SUPPLIED MATERIAL:
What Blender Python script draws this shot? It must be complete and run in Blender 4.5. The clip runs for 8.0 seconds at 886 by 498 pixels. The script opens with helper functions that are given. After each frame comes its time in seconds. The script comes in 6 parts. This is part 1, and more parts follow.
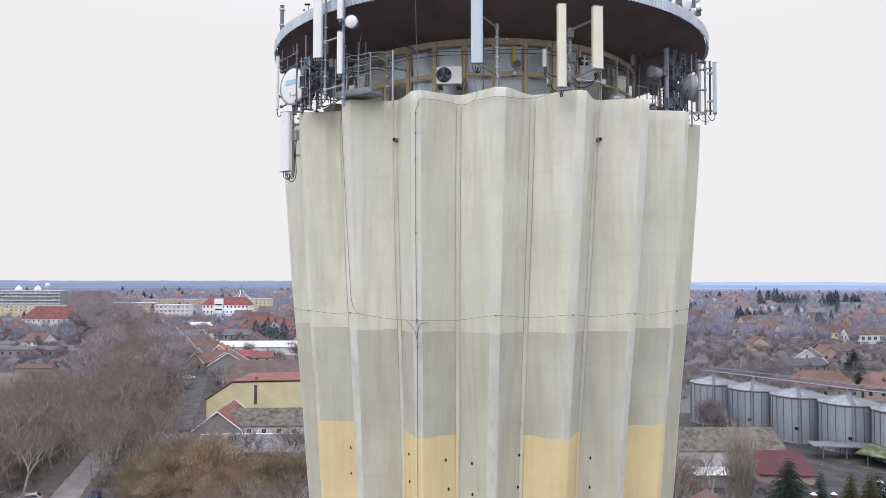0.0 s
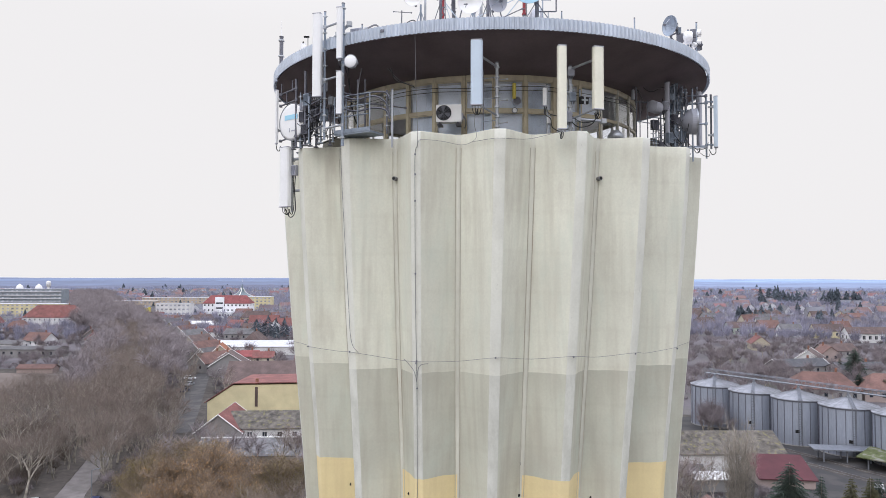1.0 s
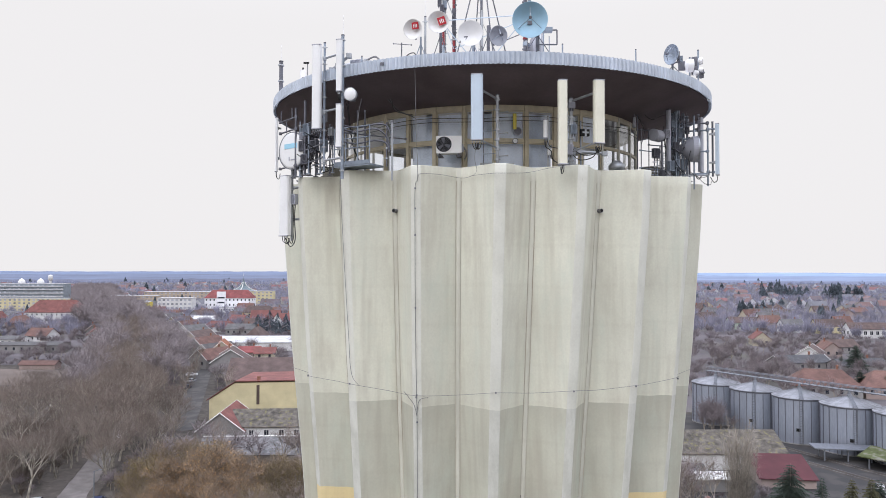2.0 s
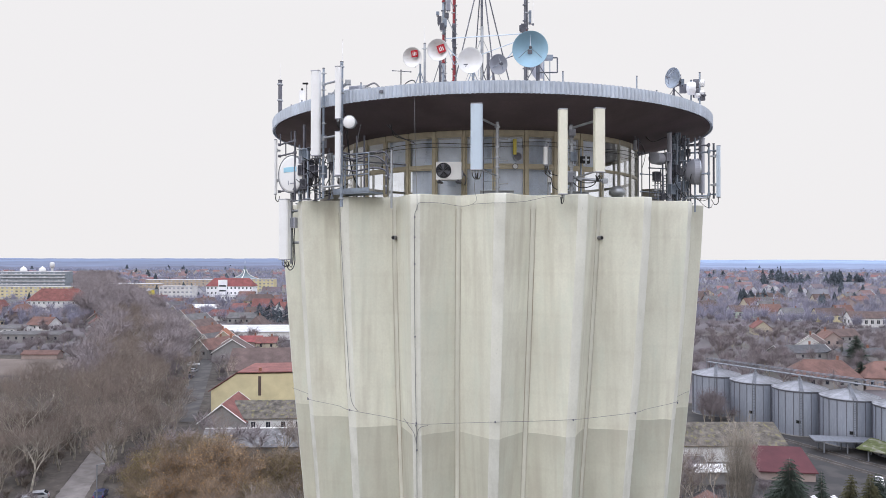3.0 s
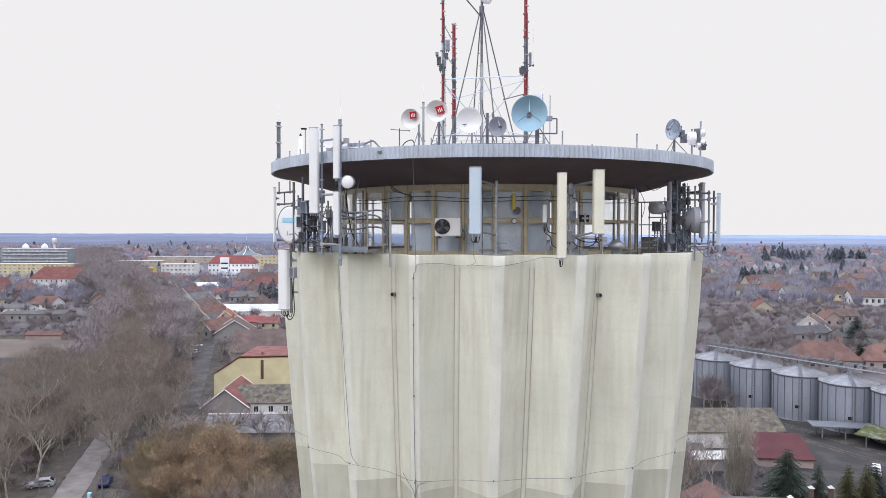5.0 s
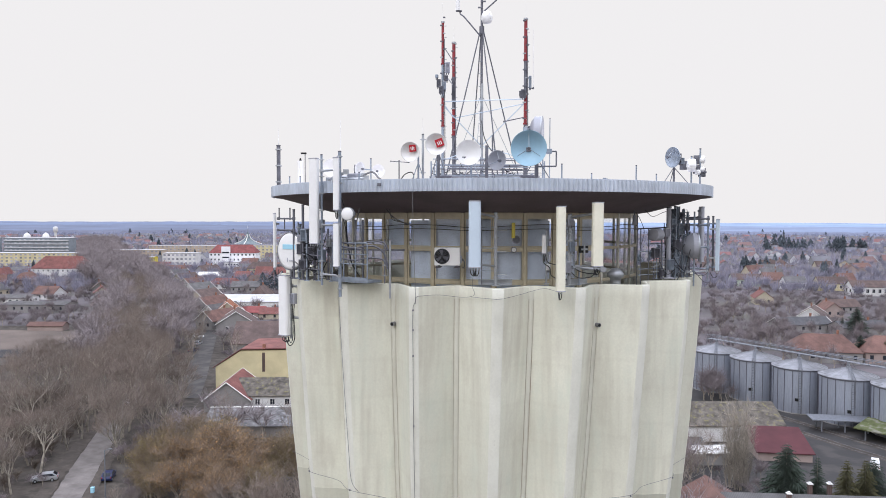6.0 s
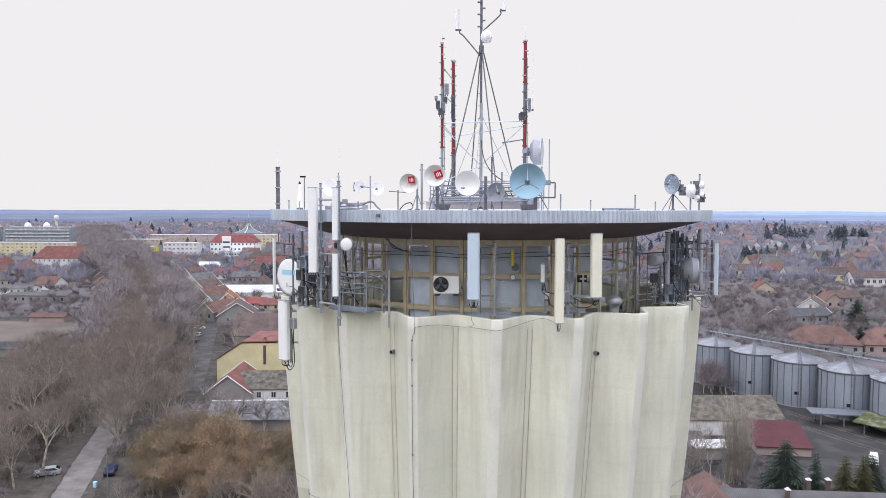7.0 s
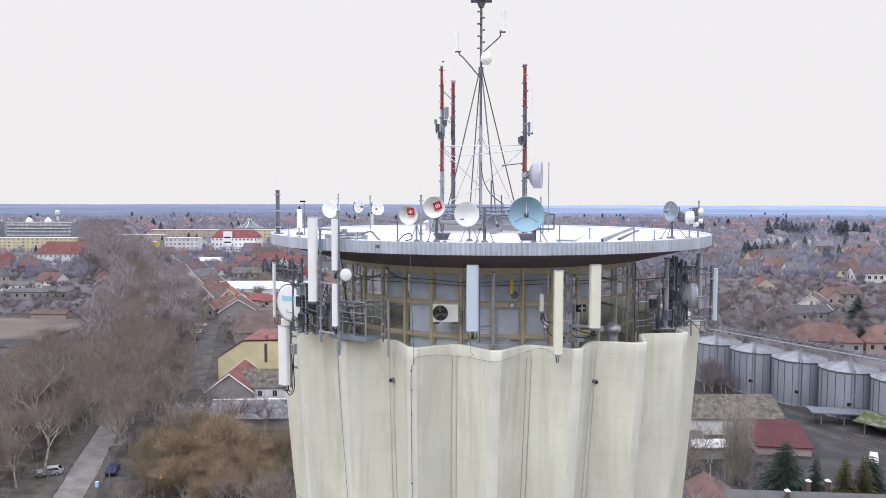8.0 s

INSTRUCTION: Pictures are excluded; copy all other data exactly as shown.

THE REPLY:
What Blender Python script draws this shot? It must be complete and run in Blender 4.5. The clip runs for 8.0 seconds at 886 by 498 pixels. The script opens with helper functions that are given. After each frame comes its time in seconds. The script comes in 6 parts. This is part 1, and more parts follow.
0.0 s
1.0 s
2.0 s
3.0 s
5.0 s
6.0 s
7.0 s
8.0 s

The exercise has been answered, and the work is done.